Likewise, does the data you put in cover a diverse enough set of conditions or are you missing critical real-world conditions where your model needs to do well?
To that end, what are some steps that data teams can take to achieve highly reliable data?
At a high level, I’ve seen a few different approaches, all of which can be combined. One of them is as simple as just having a schema and expectations about the type of data that will go into a table or into a report. For example, in the Databricks platform, the main storage format that we use is something called Delta Lake, which is basically a more feature-rich version of Apache Parquet with versioning and transactions on your tables. And we can enforce the schema of what kind of data goes into a table.
Another data quality approach I’ve seen is running jobs that inspect the data once it’s produced and raise alerts. You ideally want an interface where it’s very easy to generate custom checks and where you can centrally see what’s happening, like a single pane of glass view of your data health.
The final thing I’d note relates to how you design your data pipelines. Basically the fewer data copy, ETL, and transport steps you have, the more likely your system is to be reliable because there are just fewer things that can go wrong. For example, you can take a Delta Lake table and treat it as a stream and have jobs that are listed to the changes so you don’t need to replicate the changes into a message bus. You can also query these tables directly with a business intelligence tool like Tableau so you don’t have to copy the data into some other system for visualization and reporting.
Data reliability is a very fast-evolving space, and I know Monte Carlo is doing a lot of interesting things here.
When you co-founded Databricks, the cloud was fairly nascent. Now, many of the best data companies are building for the cloud. What’s led to this rise of the modern cloud-based data stack?
I think it’s a matter of both timing and ease of adoption. For most enterprises, the cloud makes it much easier to adopt technologies at scale. With the cloud, you can buy, install, and run a highly reliable data stack yourself without expensive setup and management costs.
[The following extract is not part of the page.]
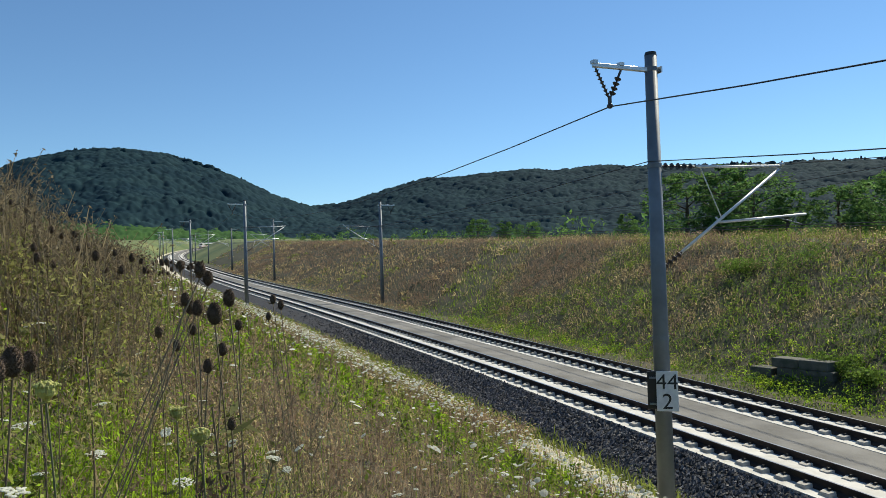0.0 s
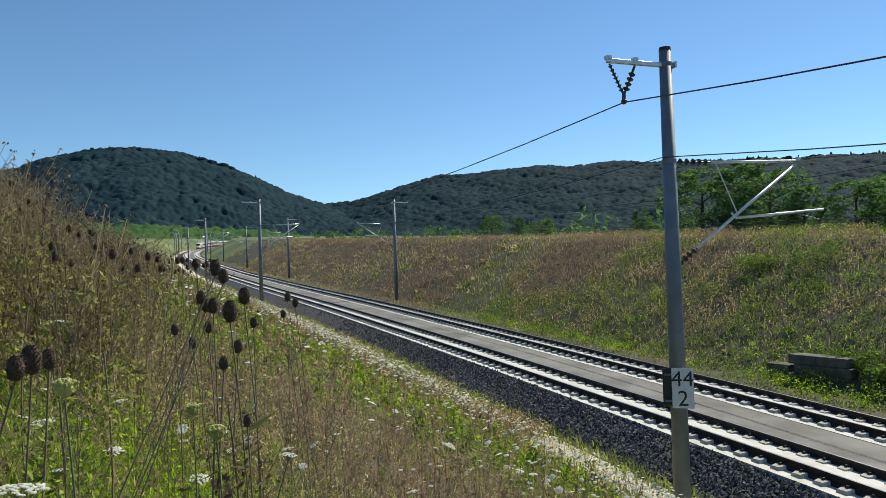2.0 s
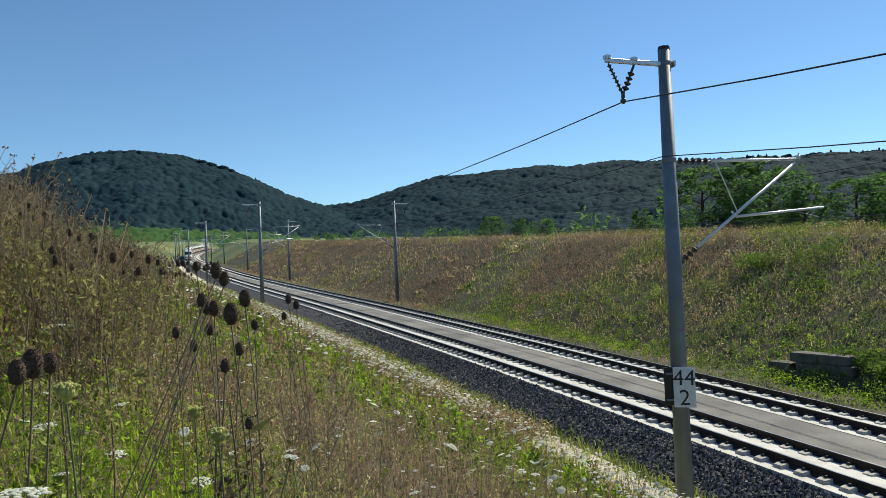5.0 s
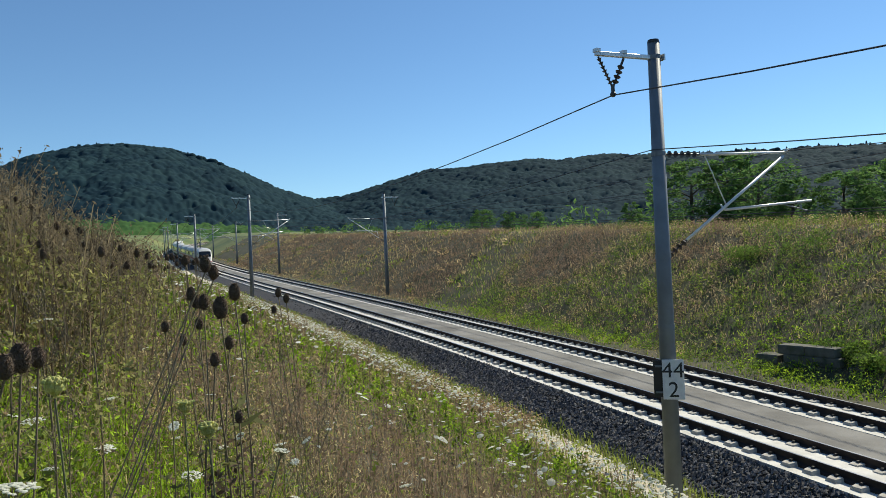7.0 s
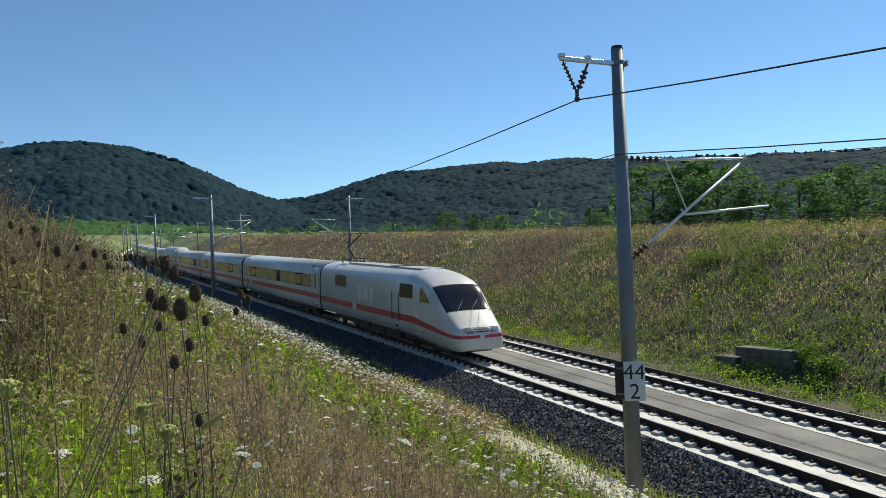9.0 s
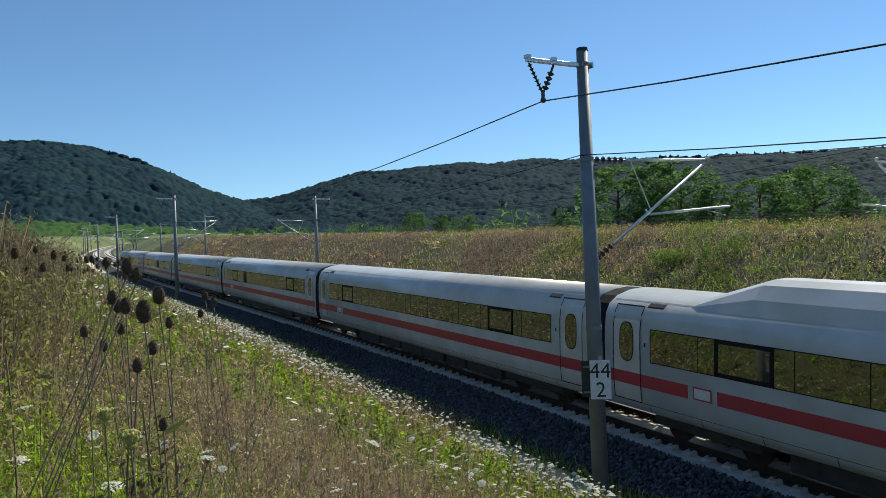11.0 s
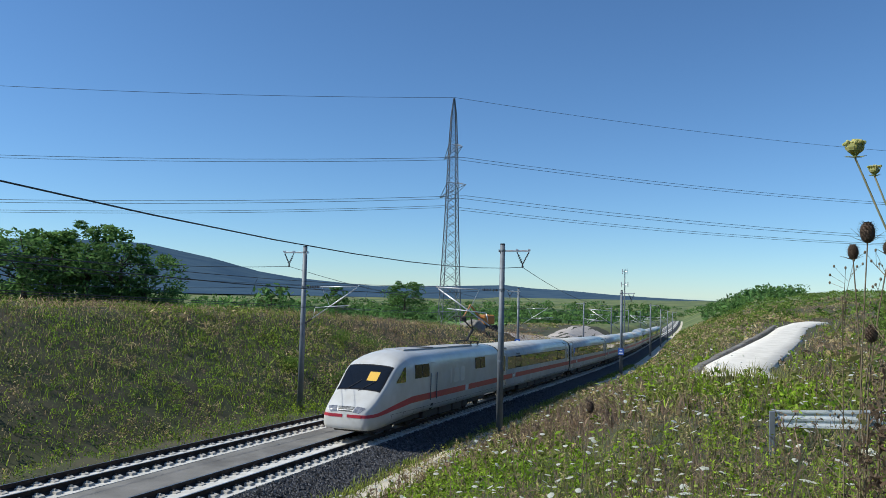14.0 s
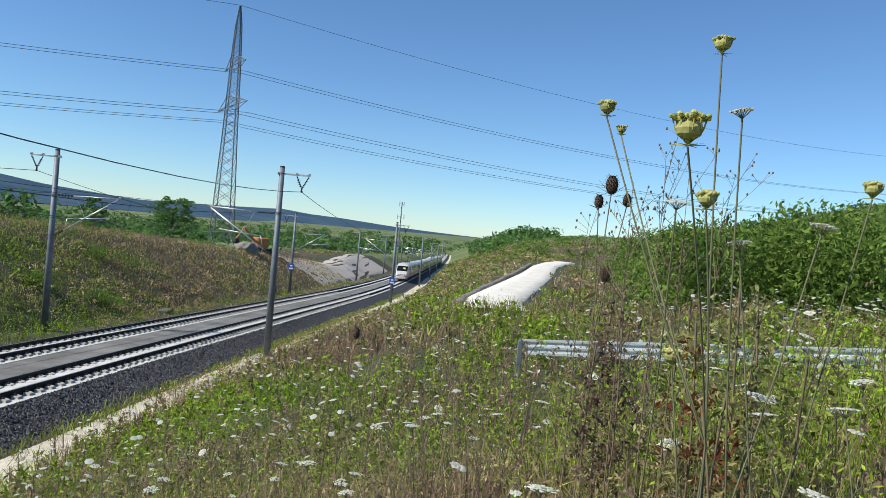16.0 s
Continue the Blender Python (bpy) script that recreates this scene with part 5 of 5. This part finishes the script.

Management is one of the hardest parts of maintaining a data pipeline, but with cloud data warehouses and data lakes, it comes built in. So with a cloud service, you’re buying more value than just a bunch of bits on a CD-ROM that you have to install on your servers. The quality of management you have directly impacts how likely you are to build critical applications on it. If you’ve got something that’s going down for maintenance every weekend and it has to be down for a week to upgrade, you’re less likely to want to use it.
On the other hand, if you’ve got something that a cloud vendor is managing, something that has super high availability, then you can actually build these more critical applications. Finally, on the cloud, it is also much faster for vendors to release updates to customers and get immediate feedback on them.
It means the cloud vendor has to be very good at updating something live without breaking workloads, but for the user, it basically means you’re getting better software faster: imagine that you could access software today that you would only have gotten one or two years into the future from an on-premise vendor.
These are the big factors that have made cloud products succeed in the marketplace.